Cuestión de confianza
Nadie en su sano juicio pensaría que recordar un mensaje sea desconfiar en el receptor. Pero sobre todo, cuando Carlos defiende tal o cual medida pública, ¿qué cree estar haciendo, sino demostrar su desconfianza en el pueblo, que no se comportará bien sino se le obliga? El feliz reino hipotético del que Carnicero fuera soberano, ¿dejaría al albur de cada cual pagar impuestos? Algo me dice que no. Pero es, como ya digo, un bloqueo mental que afecta a la progresía toda.
En una ocasión explicamos que toda crítica por parte de un obispo, por meliflua y serena que se haga, se expresa siempre con los verbos más violentos, como “arremeter” o, en el reciente caso del Bluffington Post, “cargar”: “El obispo de Córdoba carga contra feministas y transexuales”. Dentro, el titular es aún más estúpido, además de manifiestamente falso: “El obispo de Córdoba lamenta que quien quiere ser varón ‘pueda serlo, aunque haya nacido mujer”. Por supuesto, Monseñor Fernández no “lamenta” eso: se limita a recordar que es imposible.

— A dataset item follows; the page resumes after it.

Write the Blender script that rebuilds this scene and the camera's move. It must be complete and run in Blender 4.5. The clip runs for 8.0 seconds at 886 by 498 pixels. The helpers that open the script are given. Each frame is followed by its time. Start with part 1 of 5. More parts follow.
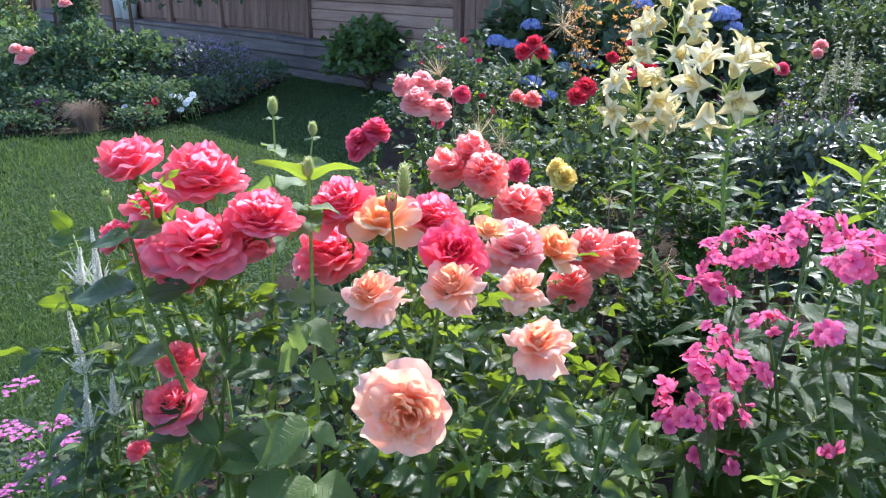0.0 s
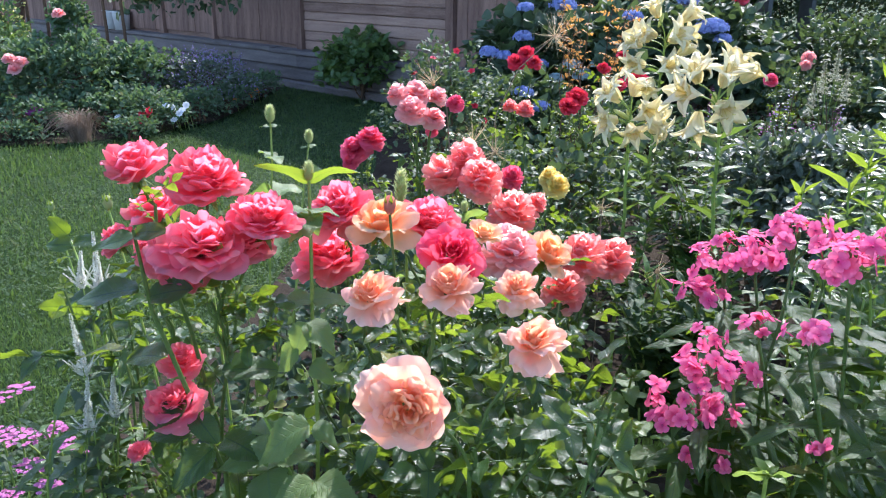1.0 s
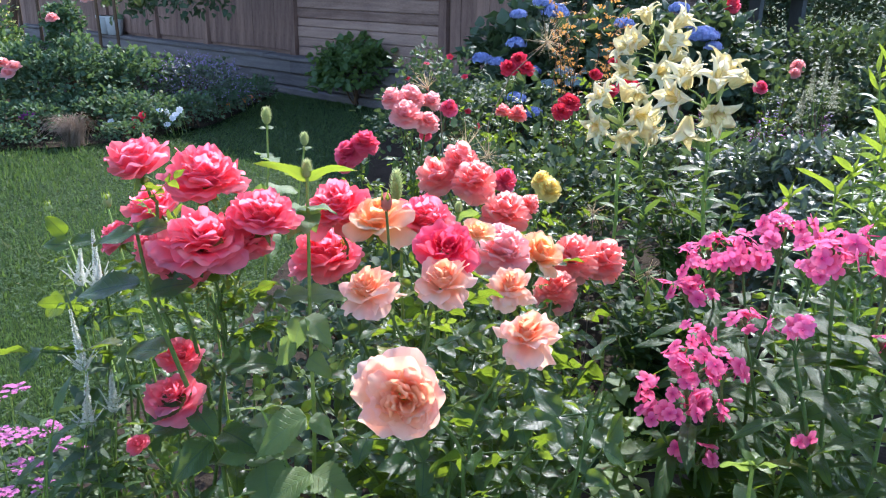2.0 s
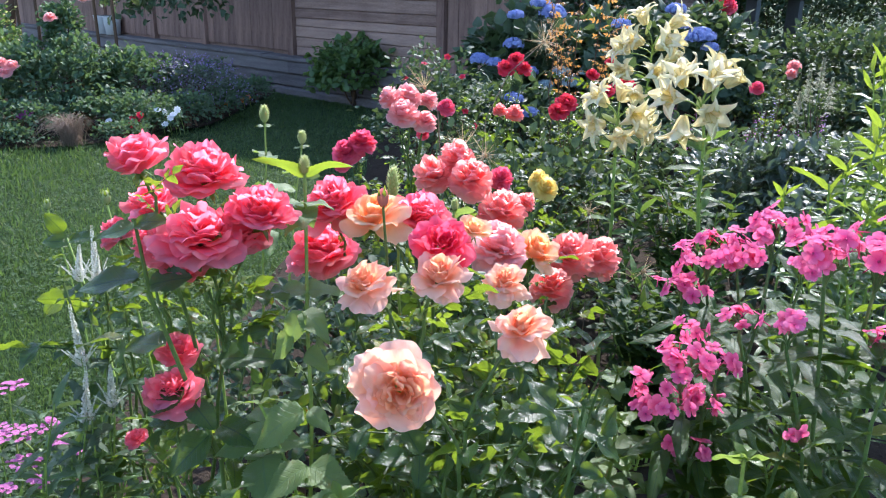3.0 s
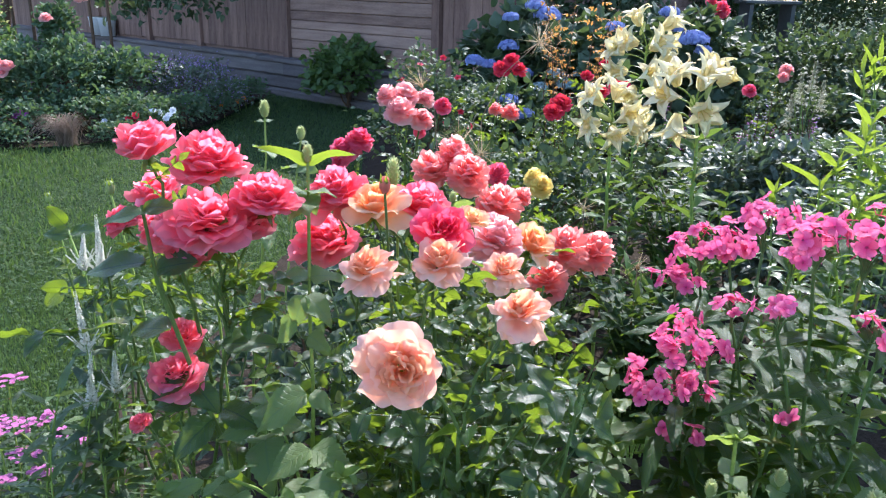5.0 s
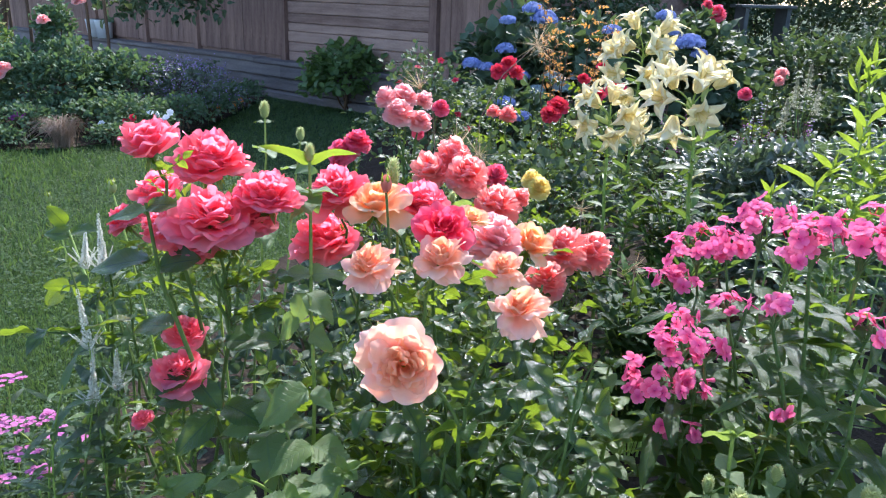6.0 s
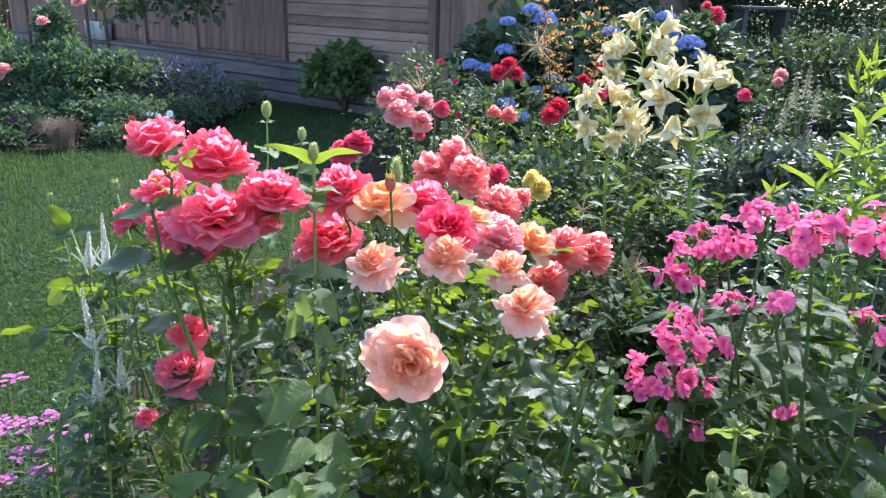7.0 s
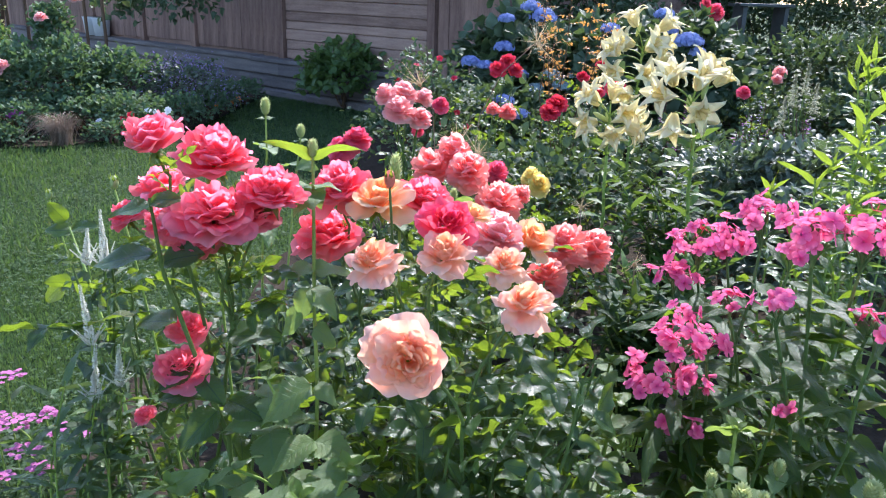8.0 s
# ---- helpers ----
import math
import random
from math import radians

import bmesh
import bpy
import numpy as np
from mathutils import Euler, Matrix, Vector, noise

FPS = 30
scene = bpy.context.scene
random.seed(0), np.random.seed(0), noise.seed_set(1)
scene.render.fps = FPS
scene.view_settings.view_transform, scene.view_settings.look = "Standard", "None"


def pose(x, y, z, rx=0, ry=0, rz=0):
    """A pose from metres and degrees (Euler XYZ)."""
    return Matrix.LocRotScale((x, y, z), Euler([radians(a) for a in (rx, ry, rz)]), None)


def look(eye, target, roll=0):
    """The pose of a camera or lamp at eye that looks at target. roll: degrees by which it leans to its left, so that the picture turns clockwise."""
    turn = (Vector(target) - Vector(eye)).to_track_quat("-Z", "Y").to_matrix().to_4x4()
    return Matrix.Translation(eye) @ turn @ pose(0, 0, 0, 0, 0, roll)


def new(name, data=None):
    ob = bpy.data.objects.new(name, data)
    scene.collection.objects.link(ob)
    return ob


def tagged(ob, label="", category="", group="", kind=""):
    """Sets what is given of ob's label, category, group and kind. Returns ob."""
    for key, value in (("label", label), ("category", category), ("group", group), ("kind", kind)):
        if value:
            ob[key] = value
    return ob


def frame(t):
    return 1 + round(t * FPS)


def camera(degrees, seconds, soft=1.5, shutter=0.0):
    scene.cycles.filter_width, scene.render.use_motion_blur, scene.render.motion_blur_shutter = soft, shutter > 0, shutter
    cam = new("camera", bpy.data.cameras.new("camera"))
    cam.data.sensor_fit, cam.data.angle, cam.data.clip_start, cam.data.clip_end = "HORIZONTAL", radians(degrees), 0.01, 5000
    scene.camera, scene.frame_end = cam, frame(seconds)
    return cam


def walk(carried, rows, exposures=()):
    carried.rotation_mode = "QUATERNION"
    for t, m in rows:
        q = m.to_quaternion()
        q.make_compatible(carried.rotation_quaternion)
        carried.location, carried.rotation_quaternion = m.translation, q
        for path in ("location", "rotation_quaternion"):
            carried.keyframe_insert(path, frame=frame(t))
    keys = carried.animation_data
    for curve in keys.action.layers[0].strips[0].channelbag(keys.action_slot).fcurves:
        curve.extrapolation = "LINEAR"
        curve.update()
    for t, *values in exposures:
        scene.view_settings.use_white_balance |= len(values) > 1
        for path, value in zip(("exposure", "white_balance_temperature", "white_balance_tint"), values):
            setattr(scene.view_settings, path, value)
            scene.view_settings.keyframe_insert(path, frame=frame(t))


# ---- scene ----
cam = camera(59.3, 8.0, soft=1.15)
PATH = [
    (0, (0.004, 0.108, 1.275), (0.003, 1.985, 0.582), 0.4),
    (0.5, (0.003, 0.094, 1.275), (0.009, 1.975, 0.596), 0.5),
    (1, (-0.003, 0.083, 1.272), (0.017, 1.969, 0.606), 0.6),
    (1.5, (-0.007, 0.068, 1.269), (0.025, 1.958, 0.615), 0.8),
    (3, (-0.005, 0.044, 1.264), (0.041, 1.936, 0.617), 1.1),
    (3.5, (-0.001, 0.037, 1.262), (0.045, 1.929, 0.615), 1.1),
    (4, (-0.002, 0.027, 1.26), (0.048, 1.92, 0.615), 1.2),
    (4.5, (-0.008, 0.021, 1.254), (0.048, 1.914, 0.613), 1.3),
    (6, (-0.02, 0.001, 1.247), (0.052, 1.898, 0.618), 1.6),
    (6.5, (-0.022, -0.001, 1.245), (0.052, 1.897, 0.619), 1.6),
    (7, (-0.027, -0.003, 1.244), (0.048, 1.895, 0.619), 1.6),
    (7.5, (-0.031, -0.004, 1.245), (0.047, 1.893, 0.617), 1.7),
    (8, (-0.028, -0.001, 1.243), (0.051, 1.895, 0.611), 1.7),
]
walk(cam, [(t, look(eye, target, roll)) for t, eye, target, roll in PATH], [(0.0, 1.64, 5850, 16), (8.0, 1.64, 5850, 16)])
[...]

La izquierda es maestra en pensamiento desiderativo, y cuando alguien –normalmente, la Iglesia– le recuerda que las cosas no son meramente porque uno desee que sean, la pataleta es de órdago. Tengo para mí que si, en presencia de la directora del Bluffington, Montserrat Domínguez, declarara mi convencimiento de ser Napoleón, su reacción no sería precisamente buscar que me proporcionaran un cómodo exilio en la isla de Elba.